“We don’t see things as they are, we see them as we are.”  -Anais Nin

If we want things to change we have to change ourselves. Then, suddenly, the world around us appears different. But how can we change ourselves? First we must become aware that there is an option to change. Most of us spend a good deal of our lives adhering to certain decisions about our preferences and characteristics, never questioning where those labels came from or if they are indeed permanent and true.

For instance, I may appear a loud and bossy type. When I come into a room, I let my thoughts be known and assert my desires. Perhaps my whole life I have behaved this way and from this behavior enjoyed much success. I may become known as “loud and bossy” to the point where others around me adjust to take supporting roles and even choose me for activities where those traits appear helpful to the group. I may not realize there is another role I can take. I may have been told that this personality comes naturally to me, but it may just be well practiced, or it may be that I subconsciously feel a need to play a role I was assigned, worried no one else will take that part or that I won’t be effective in another position.
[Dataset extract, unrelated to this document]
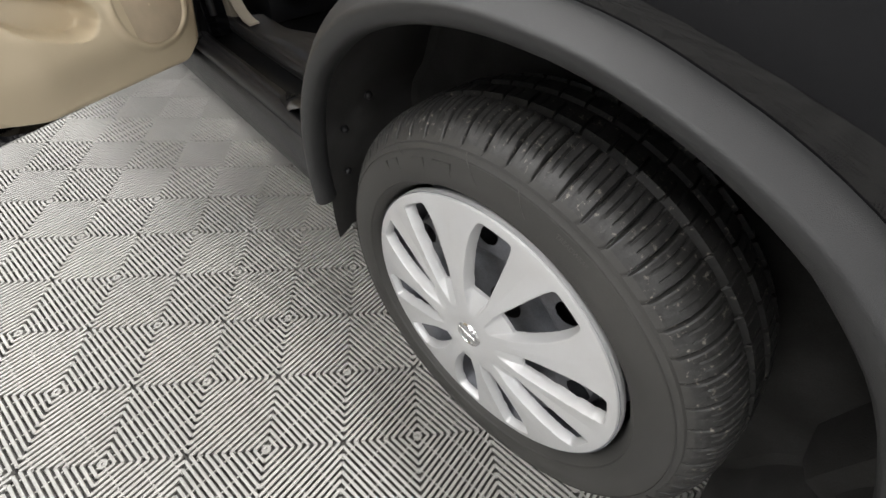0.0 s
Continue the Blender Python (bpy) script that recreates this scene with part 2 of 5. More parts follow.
def tube(pts, r, n=8, closed=False, bm=None):
    """A round bar along pts; r a number or one for each point."""
    bm = bm or bmesh.new()
    p = [V(q) for q in pts]
    m = len(p)
    rings = []
    side = None
    for i in range(m):
        d = (p[(i + 1) % m] - p[i - 1]) if closed else p[min(i + 1, m - 1)] - p[max(i - 1, 0)]
        d.normalize()
        if side is None:
            side = d.orthogonal().normalized()
        side = (side - d * side.dot(d)).normalized()
        up = d.cross(side)
        rr = r[i] if isinstance(r, (list, tuple)) else r
        rings.append([p[i] + (side * math.cos(a) + up * math.sin(a)) * rr for a in (2 * math.pi * k / n for k in range(n))])
    if closed:
        rings.append(rings[0])
    loft(bm, rings, caps=not closed)
    if closed:
        bmesh.ops.remove_doubles(bm, verts=bm.verts, dist=1e-5)
    return bm


def rbox(centre, size, bevel=0.004, seg=2, m=None, bm=None):
    """A box with rounded edges."""
    one = bmesh.new()
    bmesh.ops.create_cube(one, size=1)
    bmesh.ops.scale(one, vec=size, verts=one.verts)
    if bevel:
        bmesh.ops.bevel(one, geom=one.edges[:], offset=min(bevel, min(size) * 0.49), segments=seg, affect="EDGES", profile=0.5)
    mm = Matrix.Translation(centre) @ (m or Matrix())
    bmesh.ops.transform(one, matrix=mm, verts=one.verts)
    if bm is None:
        return one
    me = bpy.data.meshes.new("tmp")
    one.to_mesh(me)
    one.free()
    bm.from_mesh(me)
    bpy.data.meshes.remove(me)
    return bm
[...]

Eventually I will likely be awakened to the malleable nature of personality. I could be faced with a similar personality type across from me and find my usual responses ineffective. I could experience a loss. I could read a book or blog like this one and realize I do have choice. Then I might decide to allow different aspects of myself to come forward until my personality wouldn’t be described as bossy at all. Part of the yogic journey is making better, more artful choices and finally arriving at no choice, but as an experience of our perfect, non-personality touched souls.

The self-help guides tell us to be ourselves, but who are we? Personality is a strange and fluid thing. Most of us have many; Sometimes they war inside of us. Other times they know their roles. Mom comes out at bedtime with the kids, but becomes a shy student in her night classes, hardly recognizable to her mother self. On date night, with girlfriends, with parents, all different personalities emerge.

Sometimes parts of our personalities remain buried for a long time. Suddenly I arrive at a situation where I want to use an archetypal energy but I can not access it. That’s where the costume comes into play. If I’ve been demure for a long time I may need some help expressing my authentic assertive self.  In this case I can wear heals, and suits, and certain kinds of colors and hair styles until she comes out. Through the flow or restrictions of her clothing, movement becomes dictated. Through the eyes of those who witness my transformation I access her spirit.  She was always there inside of me. Never false. Just hidden. Suddenly the world around me looks different. New possibilities emerge. 

Choosing to transform through costume may have to be subtle on the day to day if we don’t want to shock our friends and neighbors, but on Halloween we have the opportunity to go all out. This one day we can access our superhero, magical, sexy, silly, even dark, vampire selves. Each of us has a chance to play a part not allowed to us normally and access a layer of our personality that is hidden away. As we expose more of ourselves we gain more choices and open ourselves to seeing the world around us in a different way. This is a healthy and important part of the journey to self-realization, so be sure to use your societal pass this Halloween and be whoever you most want to be. Don’t be shy. I know I won’t be!